Artificial intelligence experts pledge to protect humanity from machines
Artificial intelligence experts all around the world are signing an open letter, pledging to protect mankind from machines.
Washington: Artificial intelligence experts all around the world are signing an open letter, pledging to protect mankind from machines.
Though still decades away from developing a machine that might enslave humankind, the Future of Life Institute put forth the open letter to ensure the progress in the field does not grow out of control, CNet reported.
The signees include co-founders of Deep Mind, the British AI company purchased by Google in January 2014, MIT professors and experts at some of technology's biggest corporations, including from within IBM's Watson supercomputer team and Microsoft Research.
The letter's summary reads: "Success in the quest for artificial intelligence has the potential to bring unprecedented benefits to humanity, and it is therefore worthwhile to research how to maximize these benefits while avoiding potential pitfalls."
While the 3 most immediate concerns are areas like machine ethics and self-driving cars and autonomous weapons systems, the long-term plan is to stop treating fictional dystopias as fantasy and address the possibility that artificial intelligence could start acting against its programming someday.
The main aim of Future of Life Institute, which is a volunteer-only research organization, is mitigating the potential risks of human-level man-made intelligence that may then advance exponentially. It was mainly founded by Jaan Tallinn, a co-founder of Skype, and MIT professor Max Tegmark.

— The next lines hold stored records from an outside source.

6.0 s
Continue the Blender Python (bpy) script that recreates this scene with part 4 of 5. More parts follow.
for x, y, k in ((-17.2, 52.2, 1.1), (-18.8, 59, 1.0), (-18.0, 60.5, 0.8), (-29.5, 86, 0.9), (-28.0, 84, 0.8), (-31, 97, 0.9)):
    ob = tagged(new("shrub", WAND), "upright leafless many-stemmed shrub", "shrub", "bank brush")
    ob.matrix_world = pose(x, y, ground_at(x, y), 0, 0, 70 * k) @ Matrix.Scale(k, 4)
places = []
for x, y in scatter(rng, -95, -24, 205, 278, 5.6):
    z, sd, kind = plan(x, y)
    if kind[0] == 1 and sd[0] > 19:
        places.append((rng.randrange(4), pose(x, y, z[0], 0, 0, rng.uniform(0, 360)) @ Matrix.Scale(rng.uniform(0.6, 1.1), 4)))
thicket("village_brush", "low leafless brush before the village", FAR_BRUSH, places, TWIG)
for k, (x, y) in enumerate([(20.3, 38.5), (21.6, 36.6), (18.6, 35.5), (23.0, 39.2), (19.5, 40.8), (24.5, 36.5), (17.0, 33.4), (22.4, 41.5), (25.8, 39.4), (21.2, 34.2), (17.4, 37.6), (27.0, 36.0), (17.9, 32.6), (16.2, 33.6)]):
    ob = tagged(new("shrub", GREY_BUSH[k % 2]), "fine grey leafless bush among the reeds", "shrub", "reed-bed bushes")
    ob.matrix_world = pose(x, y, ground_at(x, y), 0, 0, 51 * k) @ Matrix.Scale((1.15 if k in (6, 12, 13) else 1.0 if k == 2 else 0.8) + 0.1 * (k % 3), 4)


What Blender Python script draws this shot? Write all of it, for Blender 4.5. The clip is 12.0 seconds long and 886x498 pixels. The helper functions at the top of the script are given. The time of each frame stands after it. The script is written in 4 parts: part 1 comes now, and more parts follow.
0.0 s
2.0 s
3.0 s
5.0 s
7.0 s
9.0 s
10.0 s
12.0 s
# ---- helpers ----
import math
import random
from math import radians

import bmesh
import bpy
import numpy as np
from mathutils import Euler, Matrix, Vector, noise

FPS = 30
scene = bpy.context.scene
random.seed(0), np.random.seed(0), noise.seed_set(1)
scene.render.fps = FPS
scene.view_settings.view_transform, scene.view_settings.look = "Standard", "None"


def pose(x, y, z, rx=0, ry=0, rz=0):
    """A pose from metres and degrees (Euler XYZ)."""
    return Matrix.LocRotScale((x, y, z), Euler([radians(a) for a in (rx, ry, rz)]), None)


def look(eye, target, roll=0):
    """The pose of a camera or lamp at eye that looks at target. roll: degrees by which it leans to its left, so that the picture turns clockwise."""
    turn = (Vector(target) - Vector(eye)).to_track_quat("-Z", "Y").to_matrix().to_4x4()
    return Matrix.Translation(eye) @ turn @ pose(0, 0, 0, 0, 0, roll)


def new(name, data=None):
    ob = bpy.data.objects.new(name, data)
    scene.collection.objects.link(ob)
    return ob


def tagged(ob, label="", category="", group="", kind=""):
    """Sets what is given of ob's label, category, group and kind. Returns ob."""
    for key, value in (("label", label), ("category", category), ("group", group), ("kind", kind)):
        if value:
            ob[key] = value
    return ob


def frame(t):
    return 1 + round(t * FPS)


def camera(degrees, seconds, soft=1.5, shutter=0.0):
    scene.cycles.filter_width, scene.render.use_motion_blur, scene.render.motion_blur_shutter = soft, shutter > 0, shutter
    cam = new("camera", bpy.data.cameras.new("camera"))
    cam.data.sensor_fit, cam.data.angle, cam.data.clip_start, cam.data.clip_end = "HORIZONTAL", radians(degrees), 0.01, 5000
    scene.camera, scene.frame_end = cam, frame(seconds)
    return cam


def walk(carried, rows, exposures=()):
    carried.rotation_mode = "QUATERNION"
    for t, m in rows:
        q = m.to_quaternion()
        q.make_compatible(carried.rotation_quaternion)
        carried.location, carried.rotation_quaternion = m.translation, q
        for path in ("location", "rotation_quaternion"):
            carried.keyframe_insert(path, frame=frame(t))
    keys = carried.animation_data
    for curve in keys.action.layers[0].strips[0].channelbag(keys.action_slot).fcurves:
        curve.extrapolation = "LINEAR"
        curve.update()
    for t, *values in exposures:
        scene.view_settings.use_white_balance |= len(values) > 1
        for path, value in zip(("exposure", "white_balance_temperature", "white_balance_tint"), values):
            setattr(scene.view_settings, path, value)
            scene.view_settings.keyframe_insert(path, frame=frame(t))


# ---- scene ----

SpaceX and Tesla CEO Elon Musk, who's on the institute's board of directors, has been calling it "summoning the demon" and had said that there should be some regulatory oversight just to make sure that "we don't do something very foolish."
In May 2014, renowned physicist Stephen Hawking co-wrote in an article for the Independent, alongside Future of Life Institute members Tegmark, Stuart Russell and Frank Wilczek, that "one can imagine such technology outsmarting financial markets, out-inventing human researchers, out-manipulating human leaders, and developing weapons we cannot even understand."